La reconstruction de la pensée constitue la véritable priorité, l’enjeu qui conditionne tous les autres. Or, devant les obstacles dressés par l’idéologie dominante et ses instruments de propagande, toute véritable critique a du mal à trouver audience. La vassalisation des esprits est très forte comme toujours dans les phases de crise aiguë, comme au temps où La Boétie écrivait son « discours de la servitude volontaire ».
Aucune action politique de reconstruction ne peut se faire sans la définition des oppositions fondamentales. C’est le préalable à la refondation du nécessaire jeu politique. De même, il y a deux siècles, il n’aurait pu y avoir de Révolution française sans les philosophes de la renaissance, puis des Lumières. Et la clarification de l’essentiel s’est faite sur la définition nette des lignes de rupture.
Bien sûr, il existe, de nos jours, des pensées qui s’opposent. Mais nombre d’entre elles ont été polluées, intoxiquées par les dérives des partis dominants, qui ont utilisé les acquis des Lumières, des travaux de Marx et de Jaurès pour en tordre les résultats et en habiller leur pauvre rhétorique.
Il s’agit donc de dire clairement quelles sont les grandes lignes de fracture, alors que les acteurs politiques les minimisent et même les étouffent, volontairement ou non, de peur de s’affaiblir, valorisant des débats souvent secondaires.
Le capitalisme de plus en plus sauvage qui domine et déstructure le monde détruit la démocratie, la citoyenneté et l’humanisme pour laisser libre cours aux luttes des intérêts particuliers. Nous ne devons donc pas chercher à l’influencer, mais au contraire lui opposer ces instruments. Ce n’est pas seulement du fait de ses options que le libéralisme économique doit être combattu.

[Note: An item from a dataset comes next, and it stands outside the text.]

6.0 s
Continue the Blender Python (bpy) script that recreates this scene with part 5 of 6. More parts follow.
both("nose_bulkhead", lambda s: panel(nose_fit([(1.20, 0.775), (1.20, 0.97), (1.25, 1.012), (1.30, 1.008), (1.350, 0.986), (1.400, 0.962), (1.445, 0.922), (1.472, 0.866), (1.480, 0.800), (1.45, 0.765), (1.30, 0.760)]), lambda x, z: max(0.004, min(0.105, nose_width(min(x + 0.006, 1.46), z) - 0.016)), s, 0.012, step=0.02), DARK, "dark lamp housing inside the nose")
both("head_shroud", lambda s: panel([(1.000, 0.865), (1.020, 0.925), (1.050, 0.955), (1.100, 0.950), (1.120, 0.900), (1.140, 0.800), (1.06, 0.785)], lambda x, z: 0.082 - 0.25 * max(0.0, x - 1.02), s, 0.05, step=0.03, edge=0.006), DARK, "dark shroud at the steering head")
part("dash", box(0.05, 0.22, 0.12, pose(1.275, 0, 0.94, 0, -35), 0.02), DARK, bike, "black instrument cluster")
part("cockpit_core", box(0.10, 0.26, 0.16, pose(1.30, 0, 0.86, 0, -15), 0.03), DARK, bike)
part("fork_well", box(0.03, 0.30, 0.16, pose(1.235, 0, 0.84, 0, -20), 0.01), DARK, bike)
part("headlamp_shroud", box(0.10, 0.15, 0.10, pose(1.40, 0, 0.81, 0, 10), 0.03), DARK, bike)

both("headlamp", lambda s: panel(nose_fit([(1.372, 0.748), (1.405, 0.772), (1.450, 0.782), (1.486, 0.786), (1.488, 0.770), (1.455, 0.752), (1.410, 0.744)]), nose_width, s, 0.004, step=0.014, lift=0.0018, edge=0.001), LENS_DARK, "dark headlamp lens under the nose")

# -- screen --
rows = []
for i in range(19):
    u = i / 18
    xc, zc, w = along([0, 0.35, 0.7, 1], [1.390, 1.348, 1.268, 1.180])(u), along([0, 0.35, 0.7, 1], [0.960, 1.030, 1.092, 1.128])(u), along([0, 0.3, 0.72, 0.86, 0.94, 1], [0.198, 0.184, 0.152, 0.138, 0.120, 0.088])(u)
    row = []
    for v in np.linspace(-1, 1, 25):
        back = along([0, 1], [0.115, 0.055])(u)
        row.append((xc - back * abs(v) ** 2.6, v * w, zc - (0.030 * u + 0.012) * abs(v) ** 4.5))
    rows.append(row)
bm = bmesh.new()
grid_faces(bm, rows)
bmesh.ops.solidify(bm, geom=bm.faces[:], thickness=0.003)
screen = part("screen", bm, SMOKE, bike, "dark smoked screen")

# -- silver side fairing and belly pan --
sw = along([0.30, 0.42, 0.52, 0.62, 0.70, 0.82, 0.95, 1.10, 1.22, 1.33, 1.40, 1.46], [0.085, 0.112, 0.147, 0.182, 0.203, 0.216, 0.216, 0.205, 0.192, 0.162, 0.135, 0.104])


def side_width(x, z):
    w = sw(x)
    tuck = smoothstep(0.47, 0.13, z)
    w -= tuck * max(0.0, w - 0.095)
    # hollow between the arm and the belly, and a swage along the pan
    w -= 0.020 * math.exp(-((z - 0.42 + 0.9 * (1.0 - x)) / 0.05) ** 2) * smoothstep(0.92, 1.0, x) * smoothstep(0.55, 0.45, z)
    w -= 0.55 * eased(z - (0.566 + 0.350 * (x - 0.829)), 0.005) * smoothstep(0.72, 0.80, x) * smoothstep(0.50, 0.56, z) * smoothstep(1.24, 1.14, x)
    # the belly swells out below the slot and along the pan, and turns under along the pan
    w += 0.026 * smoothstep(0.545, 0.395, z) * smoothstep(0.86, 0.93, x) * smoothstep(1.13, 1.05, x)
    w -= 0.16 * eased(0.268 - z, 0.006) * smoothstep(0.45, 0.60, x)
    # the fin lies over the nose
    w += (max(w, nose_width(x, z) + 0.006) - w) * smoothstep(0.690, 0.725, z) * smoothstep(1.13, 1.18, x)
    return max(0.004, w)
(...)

C’est surtout parce qu’il se prétend la seule pensée possible et même comme la vérité.
S’opposer à la pensée dominante n’est pas une attitude extrémiste, mais tout simplement le jeu naturel de la démocratie, celle qui doit nous permettre de défendre les instruments de vie en société. Le 29 mai 2005 a montré que, dans le cas où le choix est ouvert, la réponse populaire est parfaitement claire. Or, la Constitution de la 5ème République empêche de donner vie à ces nouvelles oppositions.

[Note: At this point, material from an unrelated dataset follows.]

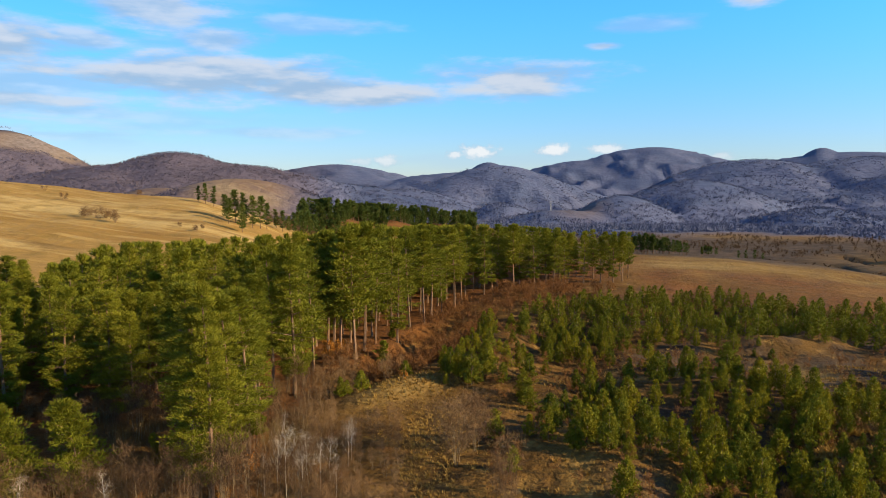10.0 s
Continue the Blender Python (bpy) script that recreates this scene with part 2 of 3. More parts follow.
hill(85.4, 720, 3.50, 289, 170, 1.6)  # grassy hump with trees
hill(67.3, 2000, 2.97, 802, 420)  # long ridge with the rock tower
hill(87.0, 2300, 2.45, 480, 420)
hill(48.9, 2300, 4.29, 280, 190, 0.22)  # bare cone
hill(50.2, 2200, 3.20, 321, 420)
hill(37.7, 1800, 2.77, 246, 330)  # wooded hill beside it
hill(37.4, 1800, 2.10, 530, 380)
hill(33.2, 1100, 0.80, 190, 130)  # grassy knoll
hill(39.0, 1200, 0.10, 150, 150)
hill(25.5, 3600, 1.91, 455, 800)
hill(15.1, 3100, 1.25, 486, 800)
hill(13.1, 2600, 2.26, 139, 150, 0.8)  # domed hill
hill(12.3, 2550, 1.80, 304, 320)
hill(0.2, 4200, 3.06, 593, 800)
hill(5.1, 4100, 2.13, 536, 800)
hill(-7.2, 2400, 1.98, 329, 520)  # wooded front of the range
hill(-14.5, 2500, 2.00, 420, 520)
hill(-3.0, 1750, 0.50, 190, 330)
hill(2.5, 1400, -0.70, 110, 230)
hill(7.0, 1250, -1.85, 150, 150)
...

Au nom de la stabilité du pouvoir, la Constitution de la 5ème République fossilise les partis et verrouille la vie politique. Elle a joué un rôle fondamental dans la décomposition de la démocratie et dans la dislocation de la gauche. Sa logique profonde est en effet l’atrophie des oppositions politiques par le jeu de la personnalisation et l’embrigadement des partis par la mise à l’écart politique du Parlement.
La clef de voûte des institutions est le Président de la République, élu au suffrage universel direct. La plupart des républicains avaient, pendant un siècle, d’autant plus critiqué un tel système que son existence avait, en 1851, aidé à l’émergence d’un pouvoir bonapartiste. Pour leur part, ils souhaitaient voir s’exprimer institutionnellement la véritable diversité des options politiques, Mais François Mitterrand ayant, après sa victoire en 1981, renié ses engagements quant au changement de régime, les forces politiques en France officialisent désormais une règle du jeu qui réduit, pour l’essentiel, la « démocratie » au choix d’une personne sans contrôle tout au long de son mandat.

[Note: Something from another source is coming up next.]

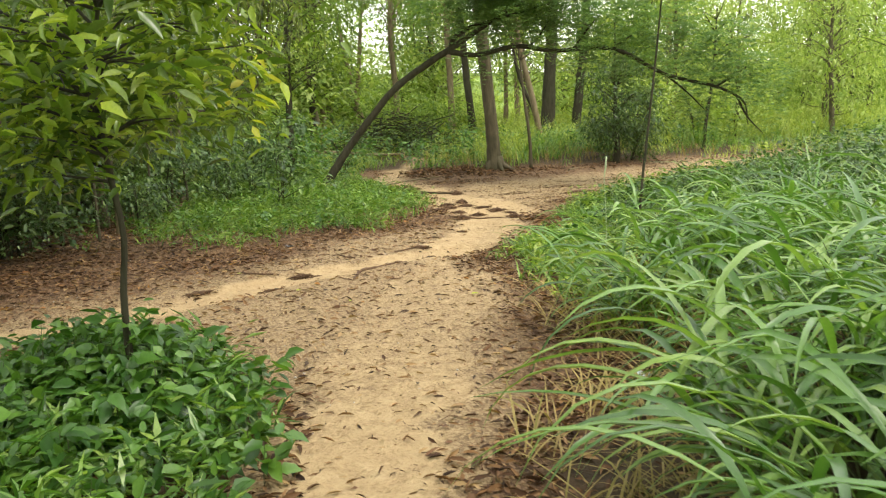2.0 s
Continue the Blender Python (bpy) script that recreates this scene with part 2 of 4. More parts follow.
class Geo:
    """Collects vertices and faces of one mesh."""

    def __init__(self):
        self.v, self.f, self.n = [], [], 0

    def add(self, verts, *faces):
        self.v.append(np.asarray(verts, float))
        self.f += [np.asarray(f, int) + self.n for f in faces]
        self.n += len(verts)

    def mesh(self, name, material, smooth=True):
        me = bpy.data.meshes.new(name)
        v = np.concatenate(self.v)
        me.vertices.add(len(v))
        me.vertices.foreach_set("co", v.astype(np.float32).ravel())
        loops = np.concatenate([f.ravel() for f in self.f])
        sizes = np.concatenate([np.full(len(f), f.shape[1]) for f in self.f])
        me.loops.add(len(loops))
        me.loops.foreach_set("vertex_index", loops.astype(np.int32))
        me.polygons.add(len(sizes))
        me.polygons.foreach_set("loop_start", np.concatenate([[0], np.cumsum(sizes)[:-1]]).astype(np.int32))
        me.update(calc_edges=True)
        if smooth:
            me.polygons.foreach_set("use_smooth", np.ones(len(sizes), bool))
        me.materials.append(material)
        return me


def thing(name, label, category, at=(0, 0, 0), group=""):
    ob = tagged(new(name), label, category, group)
    ob.location = at
    return ob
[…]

Beaucoup de militants de gauche ne mesurent pas à quel point la logique des institutions et le passage du PS à leur tête ont déformé leur vision de la politique et du pouvoir en général. Le présidentialisme génère la vassalisation des individus soumis à la logique des écuries présidentielles et détruit la liberté comme la responsabilité individuelle des élus du peuple. Prétendre créer une diversité des positions dans ce contexte apparaît comme une plaisanterie. Le régime devient aseptisé, instrument de la mondialisation, gommant les lignes de fracture profondes comme les conflits sociaux qui traversent la société. Tous les opposants à un tel choix sont alors présentés comme des partisans du pire. Le débat est devenu manichéen.
On ne peut appeler au retour d’une vie politique responsable sans attaquer la Constitution, sans faire de sa remise en cause un préalable. Ce combat est d’autant plus nécessaire que, ces dernières années, le quinquennat et le mode de scrutin ont encore renforcé les vices fondamentaux du système. Qui plus est, une nouvelle dérive présidentialiste semble être à l’ordre du jour. Contre un tel coup d’État feutré, il faut imposer l’élection au suffrage universel direct d’une instance ad hoc, c’est-à-dire d’une Assemblée Constituante, légitimement chargée de ce travail. Le mode de scrutin devra assurer la plus large représentativité de la population, à partir des communes et des quartiers. Seule une telle assemblée, sorte d’États généraux modernes, a le droit et le devoir de repenser nos institutions. Son travail, émanant ainsi du peuple, sera évidement soumis à référendum.
On ne peut passer à côté des combats historiques et croire influencer l’Histoire en évitant les ruptures nécessaires. Nombre d’hommes très sérieux tentaient, sous l’Ancien Régime, d’influencer les princes sans changer le système…
C’est pourquoi a été créée l’« Association pour une Constituante ». Cette stratégie, quelles qu’en soient les difficultés et les oppositions bien prévisibles, est la seule qui soit féconde sur le long terme. Elle a pour objet de redonner vie à la démocratie nationale comme à une construction internationale humaniste.